When Minnesota legalized adult-use cannabis in 2023, the policy shift marked more than a regulatory change. It created a rare opportunity for tens of thousands of Minnesotans to clear their cannabis-related criminal records that, for decades, had constrained them from free access to employment, housing and economic mobility.
But opportunity alone does not guarantee impact. The expungement process was complex, with multiple pathways to eligibility and a long-term review process. For the people most affected by cannabis criminalization, understanding what applied to them and what didn’t was anything but straightforward. Without clear, trustworthy guidance, the promise of relief risked remaining out of reach.
Partnering with the Minnesota Department of Public Safety, Russell Herder was tasked with turning statute into understanding. The work required translating dense government language into communication that was accurate, accessible and actionable—at a statewide scale. That meant clearly explaining the difference between automatic expungements and records requiring review by the Cannabis Expungement Board, outlining realistic timelines, addressing appeal processes and acknowledging immigration considerations without oversimplification or false assurance.
This was not a messaging challenge alone. It was a trust challenge.
From the beginning, the campaign was grounded in research that combined legal expertise with lived experience. Stakeholder interviews surfaced procedural complexity and statutory nuance, while community focus groups revealed skepticism shaped by years of systemic barriers and unmet promises. Those insights shaped a strategy centered on clarity, transparency and respect, recognizing that effective communication is not about persuasion, but about access.

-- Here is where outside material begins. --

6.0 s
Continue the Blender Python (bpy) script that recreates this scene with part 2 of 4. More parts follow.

The resulting Record Relief campaign met people where they were. It paired digital advertising and social media with radio, connected TV and place-based materials distributed through trusted community spaces across Minnesota. Information was delivered in English, Spanish, Hmong and Somali, supported by culturally specific creative that reflected the communities most impacted by cannabis criminalization. Community organizations were equipped with toolkits that enabled them to share accurate information through credible local relationships rather than relying solely on top-down messaging.

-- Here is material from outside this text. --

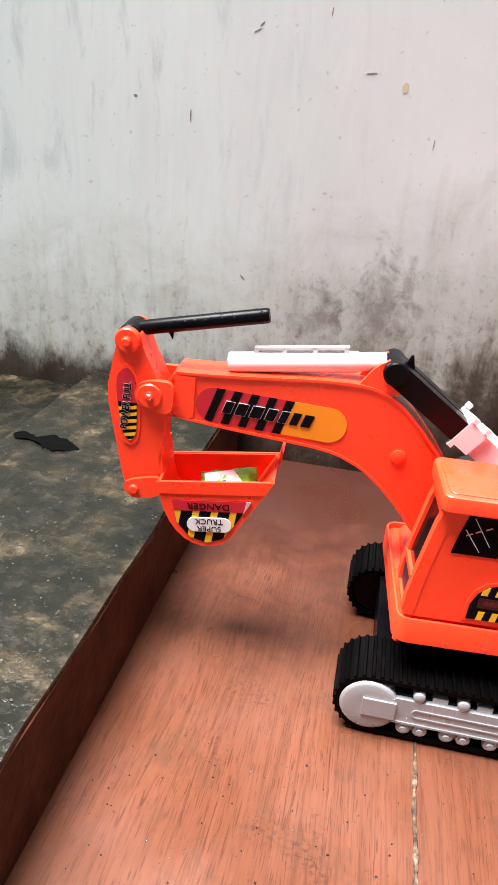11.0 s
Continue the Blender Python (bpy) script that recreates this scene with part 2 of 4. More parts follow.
# brown stains with ragged edges
for _c, _r in (((-0.118, 0, 0.262), 0.052), ((0.128, 0, 0.205), 0.055), ((0.292, 0, 0.150), 0.060), ((-0.205, 0, 0.238), 0.034)):
    _d = WALL.node_tree.nodes.new("ShaderNodeVectorMath")
    _d.operation = "DISTANCE"
    _flat = node(WALL, "ShaderNodeMapping", Scale=(1, 0, 0.62))
    link(WALL, _w, _flat.inputs["Vector"])
    link(WALL, _flat.outputs[0], _d.inputs[0])
    _d.inputs[1].default_value = (_c[0], 0, _c[2] * 0.62)
    _edge = maths(WALL, "ADD", maths(WALL, "MULTIPLY", _d.outputs["Value"], 1.0 / _r), maths(WALL, "MULTIPLY", maths(WALL, "SUBTRACT", _clump, 0.5), 4.2))
    _paint = mix(WALL, ramp(WALL, _edge, [(0.15, 0.55), (1.05, 0.0)]), _paint, (0.082, 0.048, 0.034))
# brown moss where the wall meets the ledge
_far = ramp(WALL, maths(WALL, "SUBTRACT", 0.5, _x), [(0.76, 0.0), (0.80, 1.0)])
_foot = maths(WALL, "ADD", _z, maths(WALL, "MULTIPLY", maths(WALL, "SUBTRACT", _mould, 0.5), -0.16))
_paint = mix(WALL, maths(WALL, "MULTIPLY", _far, ramp(WALL, _foot, [(0.104, 0.92), (0.150, 0.0)])), _paint, (0.022, 0.013, 0.007))
_mask2 = maths(WALL, "MULTIPLY", ramp(WALL, noise_tex(WALL, _w, 85, 2, 0.5), [(0.68, 0.0), (0.78, 1.0)]), 0.42)
_paint = mix(WALL, _mask2, _paint, (0.20, 0.18, 0.16))
link(WALL, _paint, shader(WALL).inputs["Base Color"])
bump(WALL, mix(WALL, 0.35, _blot, _fine), 0.16, 0.002)

# plaster of the unseen walls, kept dark grey to cut bounced light
UNSEEN_WALL = material("unseen_wall_plaster", (0.62, 0.61, 0.59), 0.8)
_w = place(UNSEEN_WALL)
link(UNSEEN_WALL, ramp(UNSEEN_WALL, noise_tex(UNSEEN_WALL, _w, 5, 5), [(0.3, (0.20, 0.20, 0.195)), (0.7, (0.30, 0.295, 0.29))]), shader(UNSEEN_WALL).inputs["Base Color"])

# wet mossy concrete
CONCRETE = material("wet_concrete", (0.1, 0.1, 0.1), 0.3)
_w = place(CONCRETE)
_a, _b, _c = noise_tex(CONCRETE, _w, 15, 7, 0.72, 0.4), noise_tex(CONCRETE, _w, 38, 5, 0.7), noise_tex(CONCRETE, _w, 190, 3, 0.7)
# pale ochre patches, brightened to paint in glints of the wet surface
_col = ramp(CONCRETE, _a, [(0.38, (0.0024, 0.0027, 0.0016)), (0.50, (0.0115, 0.0102, 0.0064)), (0.60, (0.044, 0.032, 0.018)), (0.73, (0.140, 0.116, 0.080))])
_col = mix(CONCRETE, ramp(CONCRETE, _b, [(0.42, 0.75), (0.60, 0.0)]), _col, (0.0060, 0.0066, 0.0044))
_col = mix(CONCRETE, ramp(CONCRETE, _c, [(0.65, 0.0), (0.72, 0.6)]), _col, (0.20, 0.18, 0.15))
_s = node(CONCRETE, "ShaderNodeSeparateXYZ")
link(CONCRETE, _w, _s.inputs[0])
_wear = maths(CONCRETE, "ADD", _s.outputs["X"], maths(CONCRETE, "MULTIPLY", maths(CONCRETE, "SUBTRACT", noise_tex(CONCRETE, _w, 30, 5, 0.7), 0.5), 0.07))
_wear = maths(CONCRETE, "ADD", _wear, 0.5)
_col = mix(CONCRETE, ramp(CONCRETE, _wear, [(0.182, 0.0), (0.200, 0.34)]), _col, (0.085, 0.068, 0.045))
link(CONCRETE, _col, shader(CONCRETE).inputs["Base Color"])
shader(CONCRETE).inputs["Specular IOR Level"].default_value = 0.30
link(CONCRETE, ramp(CONCRETE, _b, [(0.35, 0.10), (0.65, 0.42)]), shader(CONCRETE).inputs["Roughness"])
bump(CONCRETE, mix(CONCRETE, 0.5, _b, _c), 0.6, 0.004)

RISER = material("damp_brown_render", (0.06, 0.03, 0.02), 0.45)
_w = place(RISER)
link(RISER, ramp(RISER, noise_tex(RISER, _w, 24, 6, 0.7, 0.5), [(0.3, (0.030, 0.0095, 0.0055)), (0.6, (0.085, 0.028, 0.015)), (0.8, (0.14, 0.056, 0.032))]), shader(RISER).inputs["Base Color"])
bump(RISER, noise_tex(RISER, _w, 110, 4), 0.4, 0.002)
for _m, _s in ((RISER, 0.03), (WALL, 0.15)):
    shader(_m).inputs["Specular IOR Level"].default_value = _s

MOSSY = material("mossy_pipe", (0.5, 0.5, 0.4), 0.7)
_w = place(MOSSY)
link(MOSSY, ramp(MOSSY, noise_tex(MOSSY, _w, 34, 6, 0.7, 0.6), [(0.36, (0.045, 0.045, 0.022)), (0.50, (0.17, 0.16, 0.115)), (0.62, (0.36, 0.34, 0.275))]), shader(MOSSY).inputs["Base Color"])
bump(MOSSY, noise_tex(MOSSY, _w, 160, 4), 0.5, 0.002)

WATER = material("water", (0.95, 0.95, 0.97), 0.05)
shader(WATER).inputs["Transmission Weight"].default_value = 1.0
shader(WATER).inputs["IOR"].default_value = 1.33
bump(WATER, noise_tex(WATER, place(WATER), 120, 3, 0.6, 1.0), 0.5, 0.004)


DROP = material("water_drop", (0.92, 0.92, 0.94), 0.04)
shader(DROP).inputs["Transmission Weight"].default_value = 0.97
shader(DROP).inputs["IOR"].default_value = 1.33


# ---- mesh helpers ----
def finish(name, bm, mat, parent=None, smooth=True):
    me = bpy.data.meshes.new(name)
    bmesh.ops.recalc_face_normals(bm, faces=bm.faces)
    bm.to_mesh(me)
    bm.free()
    me.materials.append(mat)
    if smooth:
        me.shade_smooth()
        me.set_sharp_from_angle(angle=radians(38))
    ob = new(name, me)
    if parent:
        ob.parent = parent
    return ob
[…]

More than 57,000 misdemeanor records were automatically sealed, while approximately 110,000 felony cases entered a formal review process, each with different implications for individuals seeking to understand their path forward. The campaign’s role was not to promise outcomes, but to make the process visible and navigable.

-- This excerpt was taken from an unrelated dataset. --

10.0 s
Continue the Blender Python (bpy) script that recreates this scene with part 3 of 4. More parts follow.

For stakeholders across government, marketing and policy making, the Cannabis Expungement campaign stands as a reminder of what modern public-sector communication demands. Human-centered strategy is not a design preference; it is a requirement. Multilingual execution is not an add-on; it is foundational. And equity is not achieved through policy alone, but through the clarity and accessibility of the information that allows people to act on it.
In helping Minnesotans understand that a new leaf had turned, our work reinforced a core truth: meaningful change starts when people can see themselves clearly in the systems meant to serve them.